Simple Python example

Just like the quickstart example foy .yaml, in this simple experiment we will:

Use the toys Amazon Dataset and add 'item_' and 'user_' prefixes to each item and user ids
Train the GPT2Rec using the distilgpt2 checkpoint on the SequentialSideInfoTask
Evaluate results using hit@10 and hit@5 metrics

The model trained will be saved into models/simple_experiment path and the metrics results into reports/metrics/simple_experiment path

Run the experiment

from src.data.datasets.amazon_dataset import AmazonDataset
from src.data.tasks.tasks import SequentialSideInfoTask
from src.evaluate.evaluator import RecEvaluator
from src.evaluate.metrics.ranking_metrics import Hit
from src.model.models.gpt import GPT2Rec
from src.model.trainer import RecTrainer

if __name__ == "__main__":

    # data phase
    ds = AmazonDataset("toys", add_prefix_items_users=True)

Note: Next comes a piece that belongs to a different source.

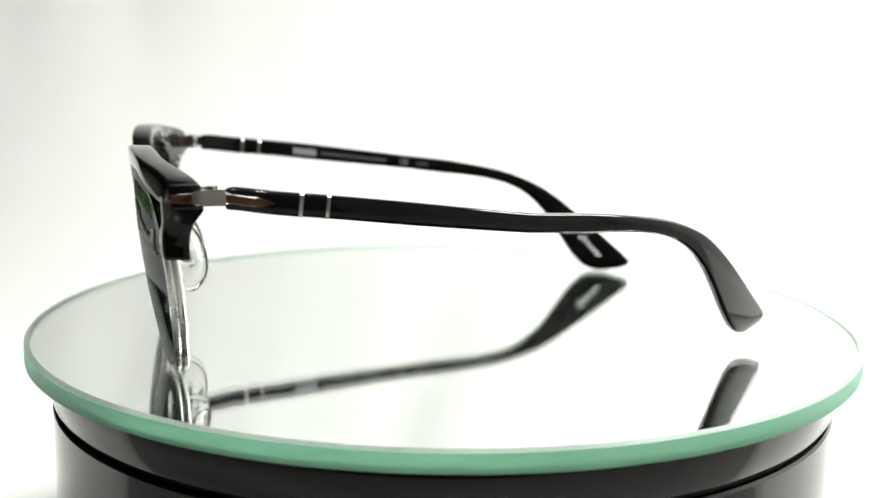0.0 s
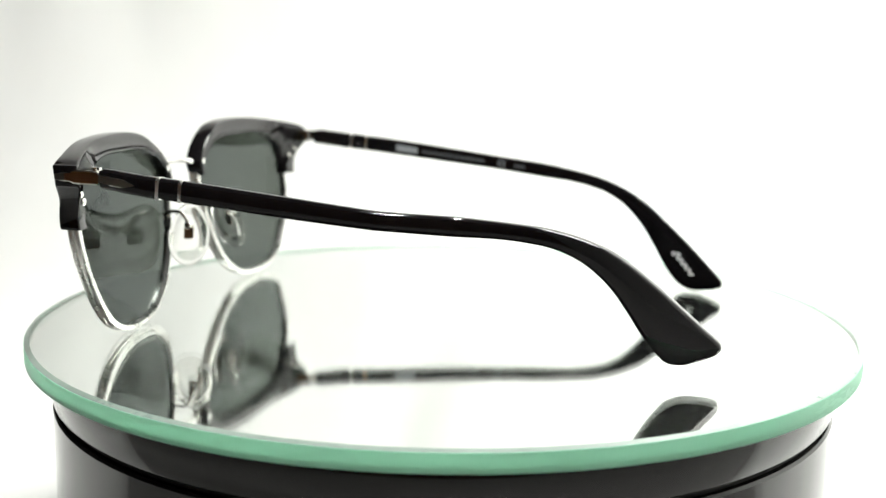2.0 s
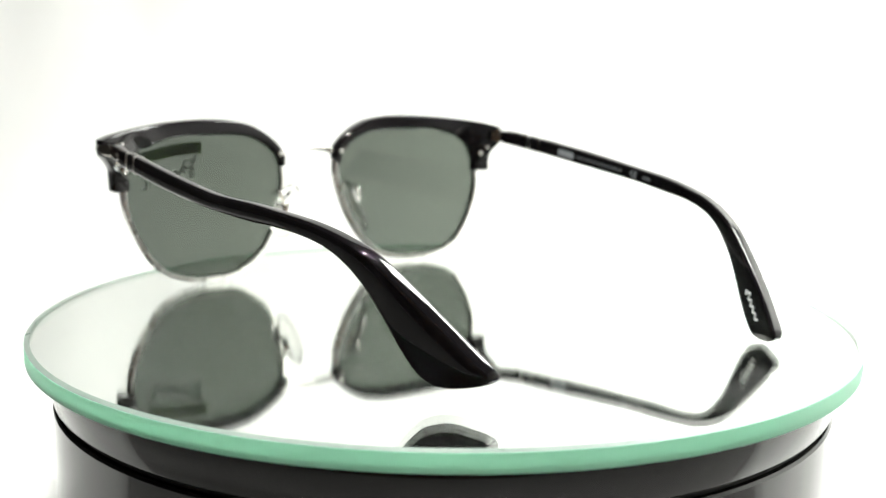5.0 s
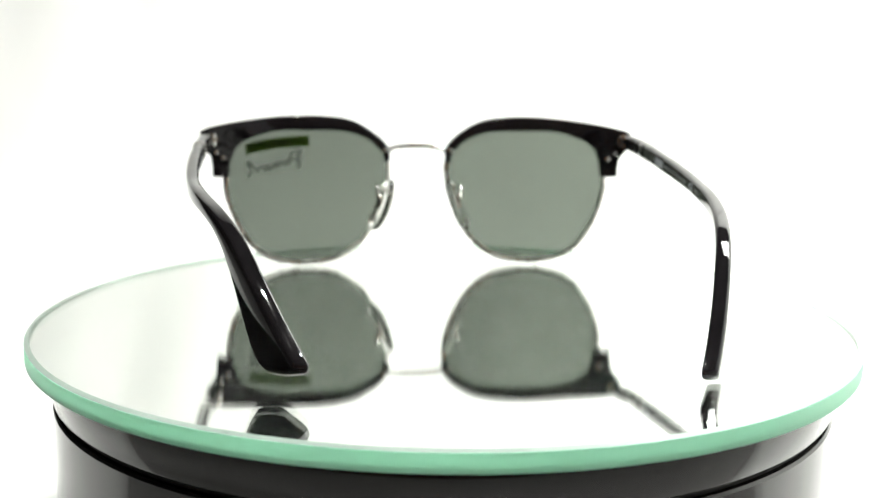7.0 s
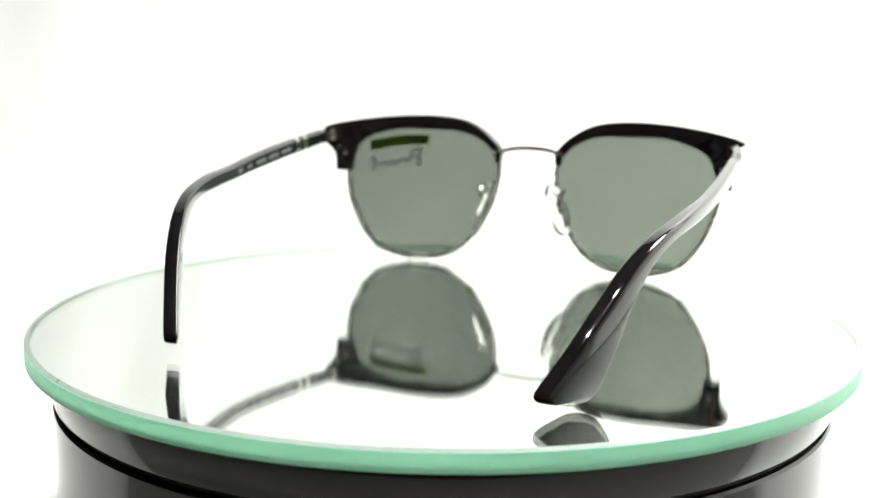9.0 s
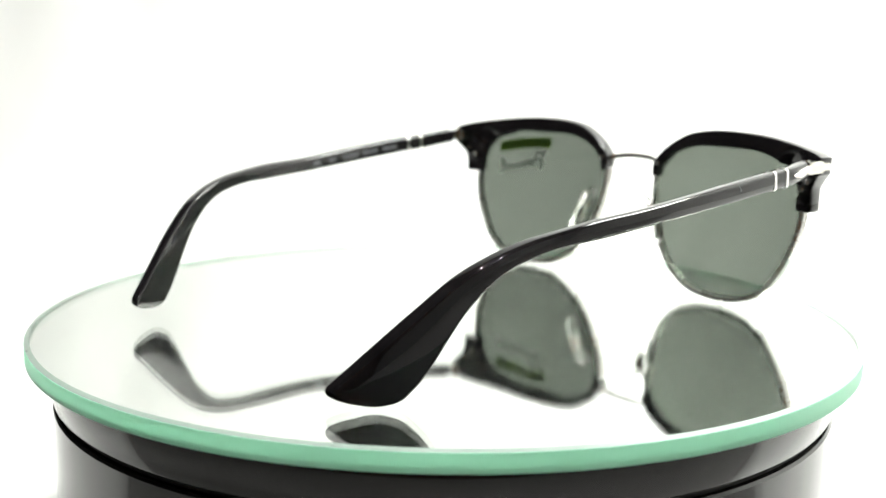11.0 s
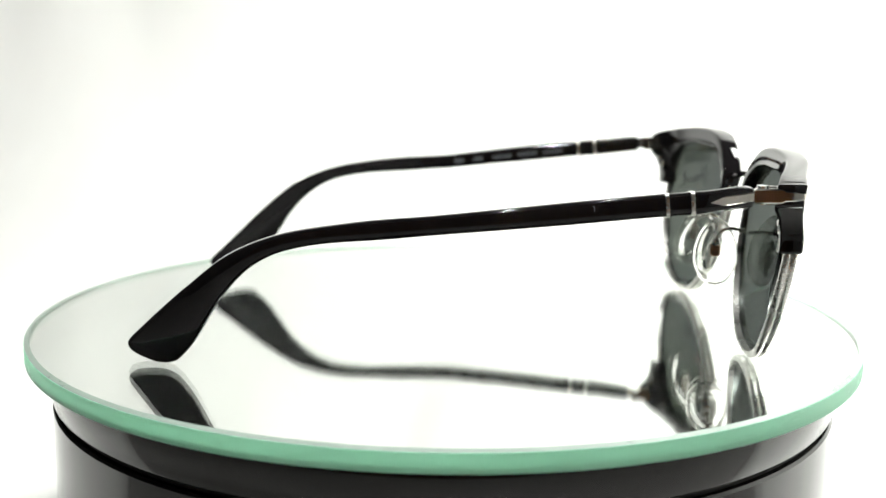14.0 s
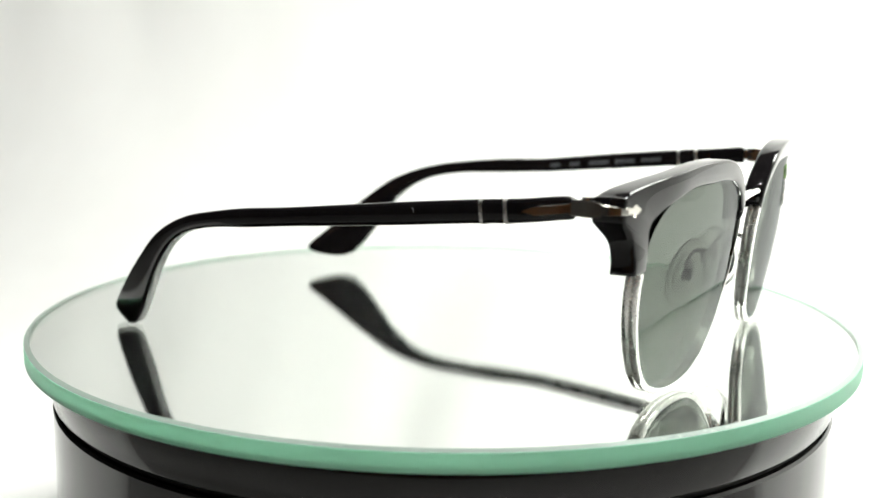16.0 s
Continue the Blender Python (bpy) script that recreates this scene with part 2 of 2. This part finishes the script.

    ds_splits = ds.get_hf_datasets()  # this returns a dict of hf datasets

    train_split = ds_splits["train"]
    val_split = ds_splits["validation"]
    test_split = ds_splits["test"]

    # model phase
    model = GPT2Rec("distilgpt2",
                    training_tasks_str=["SequentialSideInfoTask"],
                    all_unique_labels=list(ds.all_items))

    trainer = RecTrainer(model,
                         n_epochs=10,
                         batch_size=8,
                         train_sampling_fn=ds.sample_train_sequence,
                         output_dir="models/simple_experiment")

    trainer.train(train_split)

    # eval phase
    evaluator = RecEvaluator(model, eval_batch_size=4)

    evaluator.evaluate_suite(test_split,
                             tasks_to_evaluate={SequentialSideInfoTask(): [Hit(k=10), Hit(k=5)]},
                             output_dir="reports/metrics/simple_experiment")

As you can see, it's very easy to perform a complete experiment also via the Python API!

Reducing dataset size for testing purposes

If you really want to get a glimpse of the final results of the process without having to wait a lot, since AmazonDataset is quite big, you could cut the datasets size of each split for testing purposes!

This is the new data phase in which each dataset split size has been reduced

Data phase with reduced dataset size for testing

from datasets import Dataset
from src.data.datasets.amazon_dataset import AmazonDataset

# data phase
ds = AmazonDataset("toys", add_prefix_items_users=True)

ds_splits = ds.get_hf_datasets()

train_split = Dataset.from_dict(ds_splits["train"][:100])
val_split = Dataset.from_dict(ds_splits["validation"][:100])
test_split = Dataset.from_dict(ds_splits["test"][:100])

As you can see, the full integration with state-of-the-art libraries makes LaikaLLM feel like home!